── Supplied information ──
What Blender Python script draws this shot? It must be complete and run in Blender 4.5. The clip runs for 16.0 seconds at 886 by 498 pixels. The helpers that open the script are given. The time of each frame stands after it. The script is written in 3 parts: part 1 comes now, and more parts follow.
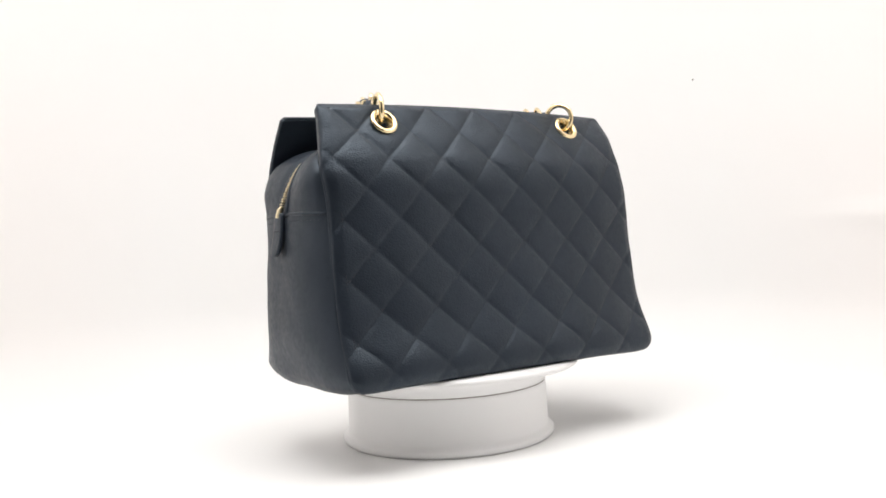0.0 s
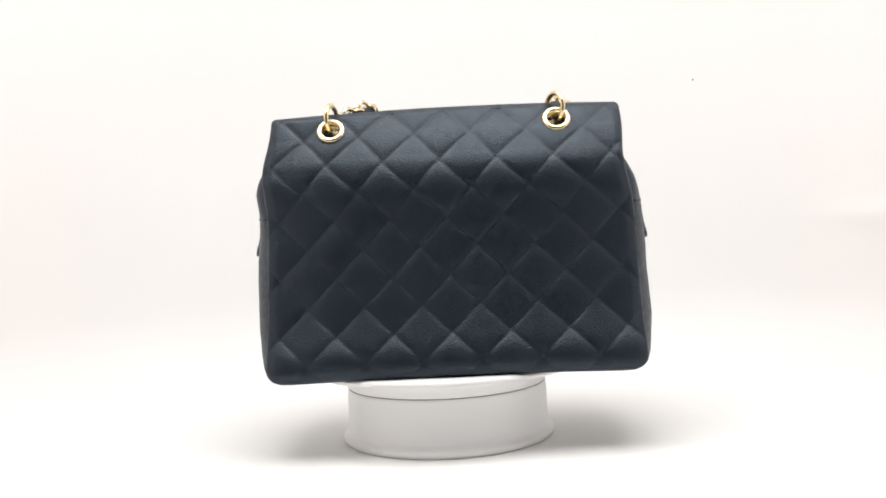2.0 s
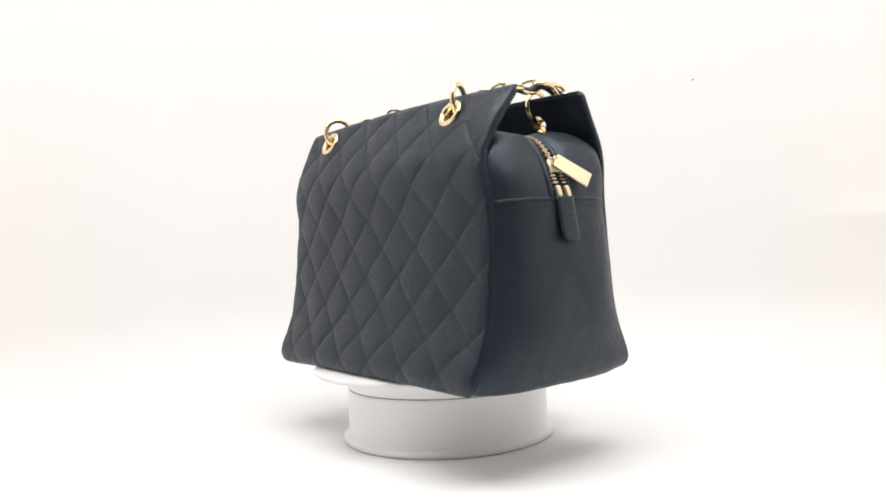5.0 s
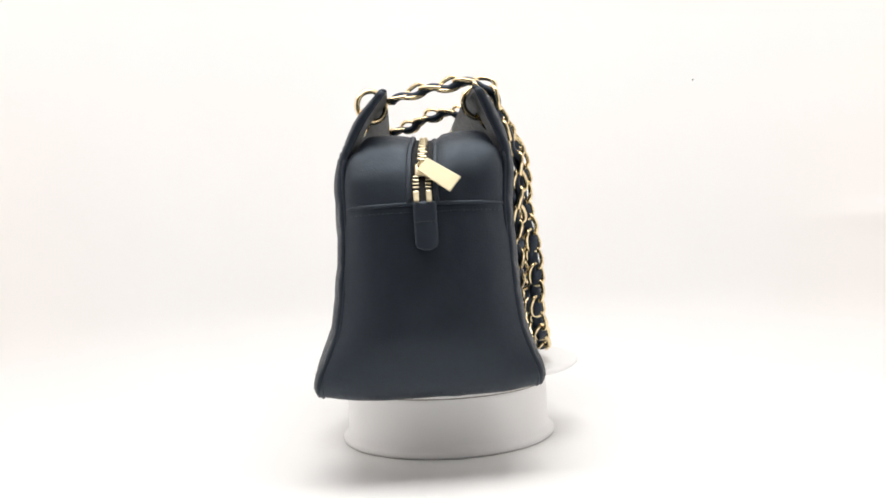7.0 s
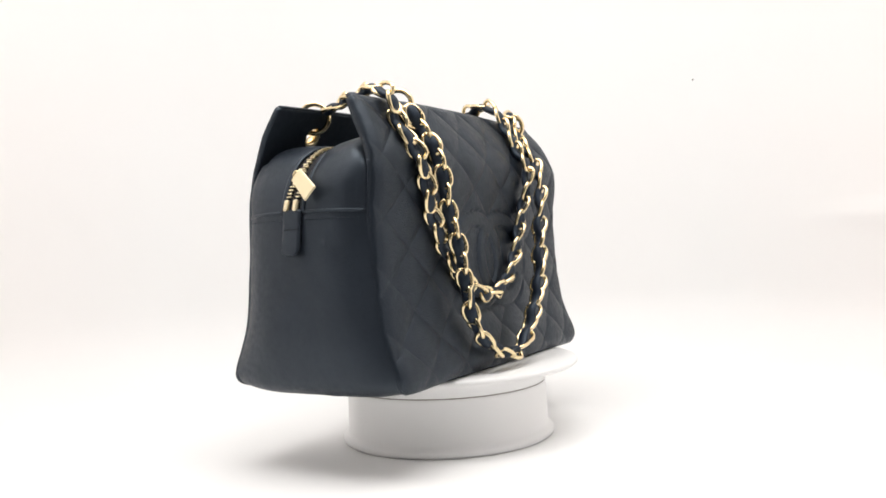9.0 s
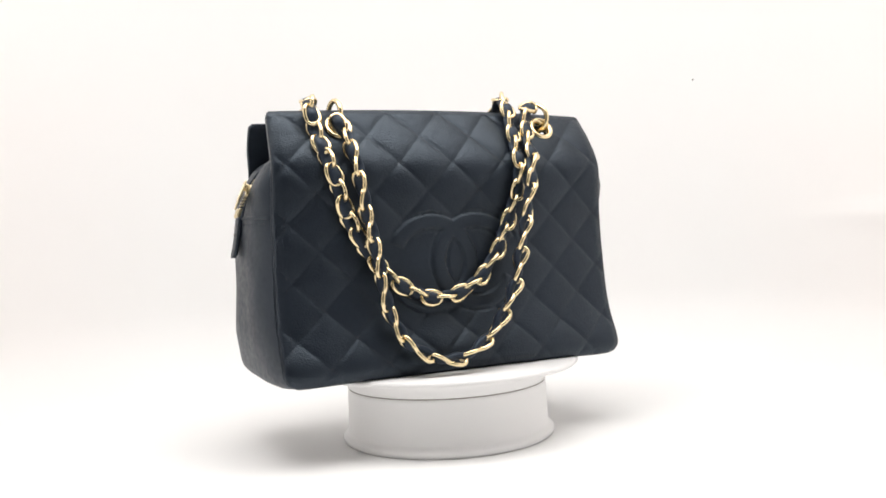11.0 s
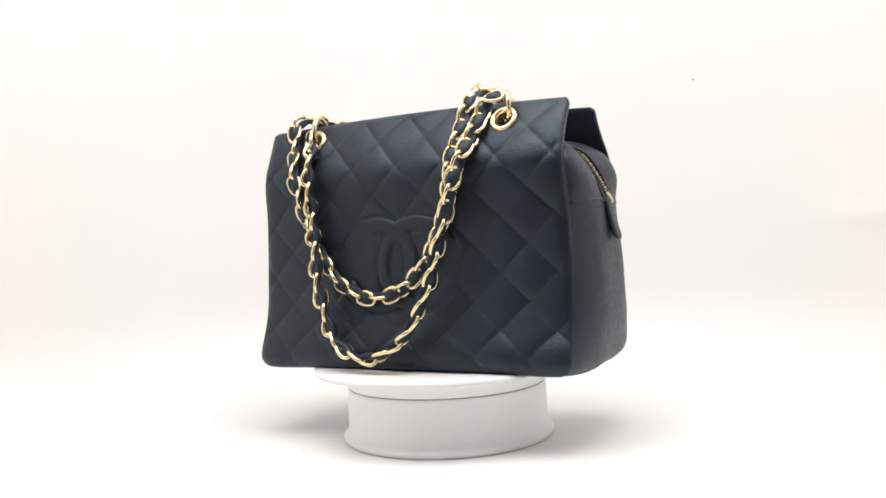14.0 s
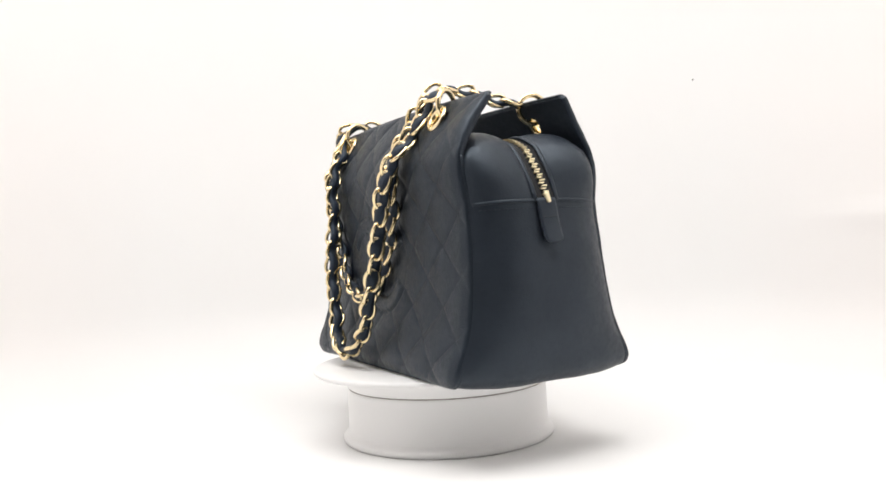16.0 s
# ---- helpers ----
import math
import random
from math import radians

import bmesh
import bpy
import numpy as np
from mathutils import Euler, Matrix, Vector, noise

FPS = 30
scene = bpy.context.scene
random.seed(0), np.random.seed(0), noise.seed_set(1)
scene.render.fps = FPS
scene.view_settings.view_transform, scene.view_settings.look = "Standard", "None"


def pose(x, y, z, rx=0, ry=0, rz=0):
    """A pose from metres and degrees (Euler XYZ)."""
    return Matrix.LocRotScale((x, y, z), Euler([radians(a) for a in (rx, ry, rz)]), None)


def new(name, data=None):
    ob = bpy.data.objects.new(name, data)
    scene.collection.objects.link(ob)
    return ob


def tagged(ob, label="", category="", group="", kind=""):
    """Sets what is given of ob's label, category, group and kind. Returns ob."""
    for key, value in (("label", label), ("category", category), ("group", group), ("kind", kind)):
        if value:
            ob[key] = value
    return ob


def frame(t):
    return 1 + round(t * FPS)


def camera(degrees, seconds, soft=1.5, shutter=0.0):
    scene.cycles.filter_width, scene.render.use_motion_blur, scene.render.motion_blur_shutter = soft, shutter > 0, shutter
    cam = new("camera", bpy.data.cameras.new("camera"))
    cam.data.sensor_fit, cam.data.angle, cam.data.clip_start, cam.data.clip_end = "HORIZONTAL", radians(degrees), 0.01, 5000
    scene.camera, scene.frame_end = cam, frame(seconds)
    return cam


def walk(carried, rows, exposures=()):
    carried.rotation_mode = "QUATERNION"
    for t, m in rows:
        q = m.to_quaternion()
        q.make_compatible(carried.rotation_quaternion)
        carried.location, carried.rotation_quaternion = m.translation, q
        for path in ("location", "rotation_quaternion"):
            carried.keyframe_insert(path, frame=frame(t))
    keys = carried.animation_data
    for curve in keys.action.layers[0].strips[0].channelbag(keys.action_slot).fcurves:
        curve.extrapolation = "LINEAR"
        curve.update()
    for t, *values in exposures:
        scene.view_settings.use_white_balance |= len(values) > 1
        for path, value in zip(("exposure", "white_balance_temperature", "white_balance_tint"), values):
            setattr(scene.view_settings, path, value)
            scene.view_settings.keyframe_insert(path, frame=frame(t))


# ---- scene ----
───
#### Short exercise
Make an exact reproduction of the listing above, without any pictures.

#### Response
What Blender Python script draws this shot? It must be complete and run in Blender 4.5. The clip runs for 16.0 seconds at 886 by 498 pixels. The helpers that open the script are given. The time of each frame stands after it. The script is written in 3 parts: part 1 comes now, and more parts follow.
0.0 s
2.0 s
5.0 s
7.0 s
9.0 s
11.0 s
14.0 s
16.0 s
# ---- helpers ----
import math
import random
from math import radians

import bmesh
import bpy
import numpy as np
from mathutils import Euler, Matrix, Vector, noise

FPS = 30
scene = bpy.context.scene
random.seed(0), np.random.seed(0), noise.seed_set(1)
scene.render.fps = FPS
scene.view_settings.view_transform, scene.view_settings.look = "Standard", "None"


def pose(x, y, z, rx=0, ry=0, rz=0):
    """A pose from metres and degrees (Euler XYZ)."""
    return Matrix.LocRotScale((x, y, z), Euler([radians(a) for a in (rx, ry, rz)]), None)


def new(name, data=None):
    ob = bpy.data.objects.new(name, data)
    scene.collection.objects.link(ob)
    return ob


def tagged(ob, label="", category="", group="", kind=""):
    """Sets what is given of ob's label, category, group and kind. Returns ob."""
    for key, value in (("label", label), ("category", category), ("group", group), ("kind", kind)):
        if value:
            ob[key] = value
    return ob


def frame(t):
    return 1 + round(t * FPS)


def camera(degrees, seconds, soft=1.5, shutter=0.0):
    scene.cycles.filter_width, scene.render.use_motion_blur, scene.render.motion_blur_shutter = soft, shutter > 0, shutter
    cam = new("camera", bpy.data.cameras.new("camera"))
    cam.data.sensor_fit, cam.data.angle, cam.data.clip_start, cam.data.clip_end = "HORIZONTAL", radians(degrees), 0.01, 5000
    scene.camera, scene.frame_end = cam, frame(seconds)
    return cam


def walk(carried, rows, exposures=()):
    carried.rotation_mode = "QUATERNION"
    for t, m in rows:
        q = m.to_quaternion()
        q.make_compatible(carried.rotation_quaternion)
        carried.location, carried.rotation_quaternion = m.translation, q
        for path in ("location", "rotation_quaternion"):
            carried.keyframe_insert(path, frame=frame(t))
    keys = carried.animation_data
    for curve in keys.action.layers[0].strips[0].channelbag(keys.action_slot).fcurves:
        curve.extrapolation = "LINEAR"
        curve.update()
    for t, *values in exposures:
        scene.view_settings.use_white_balance |= len(values) > 1
        for path, value in zip(("exposure", "white_balance_temperature", "white_balance_tint"), values):
            setattr(scene.view_settings, path, value)
            scene.view_settings.keyframe_insert(path, frame=frame(t))


# ---- scene ----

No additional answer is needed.